We’ve been investing heavily in opportunities for your continued professional development with a number of lifelong learning initiatives. This includes meetings like User Conferences where you can get together with your peers and learn from them as well as share your own best practices. We’ve been investing in more virtual classes and a number of other initiatives such as MOOCs—these massive online learning efforts; Esri Press, now with several hundred books published; technical certifications; and GeoNet, an online community to try to keep the kind of learning and sharing that happens at our User Conferences going all year long, all around the world, for all of our users.

To further support your professional development, we recently announced that the ArcGIS Home Use Program will now extend to the entire Esri product, not just the desktop.
We’re also trying to reach out to a whole new generation of users with the Young Professionals Network. This is intended to bring more young people into our community and provide them with networking and professional development opportunities.

Partner Ecosystem

We have a rich and vibrant partner ecosystem with several thousand formal business partners. Some of them are very large companies that we collaborate with in many ways. These partners extend our product, or work with our product, to support you, and they’re all committed to your success.

On the opposite end of the spectrum, we’ve gotten very engaged with the whole community of start-ups over the last year, and there are now hundreds of start-ups that we are working with that are understanding the power of maps and geography.

NGO Relationships

We support about 5,000 non-governmental organizations (NGOs) with software, training, and technical support. We provide our software at virtually no cost to them, and they’re lighting up the world with what they do. They’re not only making a difference with the tools, but they’re also enriching our entire community in areas such as conservation, education, humanitarian efforts, and much more.


Education

We now have thousands of schools around the world who are bringing GIS into their core curriculum getting kids at an early age. These young kids get the idea of geoenlightenment right away.

Applying Geography Everywhere

So why are we doing all of this?
Where is this going to lead?
What is the outcome of all of our collective work?
When you think about it, it’s only been about 50 years since people started putting maps into computers. And look at the amazing things we’ve been able to accomplish in that relatively short time.
As we continue advancing and leveraging GIS and as we keep bringing in new generations of technology as well as new generations of people, my sense is we’re going to achieve extraordinary things.

Ultimately, I think that GIS will create a nervous system for our planet as we leverage all of our sensors and measurements. And it’s going to be a system that has the potential to alter the evolution of our planet. It will be a system of understanding, a platform for better decision making, and it will help us all to create a more sustainable future.
Is such a future possible? That’s a fundamental question.
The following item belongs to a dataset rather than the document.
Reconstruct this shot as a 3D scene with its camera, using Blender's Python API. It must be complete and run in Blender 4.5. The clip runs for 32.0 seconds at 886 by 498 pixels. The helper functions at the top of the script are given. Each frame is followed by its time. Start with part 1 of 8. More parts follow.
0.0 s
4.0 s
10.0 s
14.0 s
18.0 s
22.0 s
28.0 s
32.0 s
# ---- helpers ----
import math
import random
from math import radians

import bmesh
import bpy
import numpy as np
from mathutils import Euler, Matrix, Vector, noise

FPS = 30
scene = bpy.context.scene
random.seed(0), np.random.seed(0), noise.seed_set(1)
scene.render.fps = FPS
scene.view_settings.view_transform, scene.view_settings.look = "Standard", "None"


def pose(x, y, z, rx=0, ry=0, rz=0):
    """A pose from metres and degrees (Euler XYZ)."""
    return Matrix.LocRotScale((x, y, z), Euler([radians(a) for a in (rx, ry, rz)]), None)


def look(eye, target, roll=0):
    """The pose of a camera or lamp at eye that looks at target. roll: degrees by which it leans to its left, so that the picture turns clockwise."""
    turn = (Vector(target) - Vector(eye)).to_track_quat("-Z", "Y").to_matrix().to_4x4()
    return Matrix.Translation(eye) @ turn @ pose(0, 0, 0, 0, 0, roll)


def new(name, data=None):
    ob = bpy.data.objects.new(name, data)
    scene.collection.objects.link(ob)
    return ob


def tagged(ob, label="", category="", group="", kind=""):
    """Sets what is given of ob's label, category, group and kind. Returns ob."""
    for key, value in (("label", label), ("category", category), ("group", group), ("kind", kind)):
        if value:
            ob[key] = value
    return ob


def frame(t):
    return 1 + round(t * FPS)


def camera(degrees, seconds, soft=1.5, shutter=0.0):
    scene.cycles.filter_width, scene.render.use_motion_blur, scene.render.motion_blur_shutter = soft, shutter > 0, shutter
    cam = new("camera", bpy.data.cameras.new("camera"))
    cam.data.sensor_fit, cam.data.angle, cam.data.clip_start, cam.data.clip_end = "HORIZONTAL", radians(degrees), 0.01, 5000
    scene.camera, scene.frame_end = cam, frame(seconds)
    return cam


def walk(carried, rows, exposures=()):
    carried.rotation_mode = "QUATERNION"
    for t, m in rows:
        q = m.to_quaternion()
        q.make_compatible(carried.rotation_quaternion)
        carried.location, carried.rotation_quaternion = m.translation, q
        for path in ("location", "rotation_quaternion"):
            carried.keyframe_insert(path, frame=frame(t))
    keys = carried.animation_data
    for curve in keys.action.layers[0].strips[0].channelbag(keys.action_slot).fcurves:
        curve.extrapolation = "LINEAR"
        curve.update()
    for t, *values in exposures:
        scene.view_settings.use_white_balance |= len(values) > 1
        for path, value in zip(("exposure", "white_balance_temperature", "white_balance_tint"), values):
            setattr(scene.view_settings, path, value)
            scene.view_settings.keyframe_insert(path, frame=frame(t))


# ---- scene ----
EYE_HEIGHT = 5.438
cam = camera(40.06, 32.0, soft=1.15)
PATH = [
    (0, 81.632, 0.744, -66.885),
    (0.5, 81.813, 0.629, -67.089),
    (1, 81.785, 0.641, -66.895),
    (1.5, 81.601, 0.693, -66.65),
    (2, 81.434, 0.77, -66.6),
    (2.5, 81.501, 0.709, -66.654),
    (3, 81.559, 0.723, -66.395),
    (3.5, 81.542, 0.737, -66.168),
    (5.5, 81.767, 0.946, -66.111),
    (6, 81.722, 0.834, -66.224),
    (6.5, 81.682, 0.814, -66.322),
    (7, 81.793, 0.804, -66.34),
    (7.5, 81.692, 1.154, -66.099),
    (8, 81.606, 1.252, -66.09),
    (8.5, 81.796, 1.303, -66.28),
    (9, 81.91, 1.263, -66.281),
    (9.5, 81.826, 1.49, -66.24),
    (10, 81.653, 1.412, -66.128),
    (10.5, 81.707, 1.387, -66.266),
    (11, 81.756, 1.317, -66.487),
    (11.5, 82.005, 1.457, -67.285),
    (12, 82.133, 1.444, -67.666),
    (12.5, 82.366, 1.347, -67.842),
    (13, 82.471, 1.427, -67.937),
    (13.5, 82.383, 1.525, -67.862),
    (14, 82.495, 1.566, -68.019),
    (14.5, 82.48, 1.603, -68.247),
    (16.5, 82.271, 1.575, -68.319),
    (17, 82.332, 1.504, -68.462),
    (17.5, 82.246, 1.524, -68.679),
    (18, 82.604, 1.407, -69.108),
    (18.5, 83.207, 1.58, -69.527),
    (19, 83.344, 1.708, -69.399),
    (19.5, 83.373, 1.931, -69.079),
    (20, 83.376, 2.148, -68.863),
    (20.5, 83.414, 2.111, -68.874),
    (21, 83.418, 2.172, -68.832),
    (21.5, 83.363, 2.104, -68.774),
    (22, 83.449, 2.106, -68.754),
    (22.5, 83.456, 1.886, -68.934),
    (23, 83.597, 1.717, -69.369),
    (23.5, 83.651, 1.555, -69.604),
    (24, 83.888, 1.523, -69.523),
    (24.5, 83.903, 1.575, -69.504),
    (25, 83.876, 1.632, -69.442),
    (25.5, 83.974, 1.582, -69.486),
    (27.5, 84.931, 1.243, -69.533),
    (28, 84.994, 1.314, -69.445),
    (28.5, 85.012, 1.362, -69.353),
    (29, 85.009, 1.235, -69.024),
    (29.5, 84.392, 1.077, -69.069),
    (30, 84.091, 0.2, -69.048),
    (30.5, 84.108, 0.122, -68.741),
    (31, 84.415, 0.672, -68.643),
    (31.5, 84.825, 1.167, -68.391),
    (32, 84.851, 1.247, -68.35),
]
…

It haunts me from time to time, particularly when I read the news about what’s going on in the world. But ultimately, I believe that it is possible.
Based on my life experience, and watching your work, and seeing the advances that are happening in technology, my sense is this is not only going to be possible, it’s actually going to be inevitable.
I want to express how deeply I feel about supporting you and I want to thank you for that. My colleagues and I appreciate the opportunity to serve you. And in the next months and years, I expect to see even more progress in our field.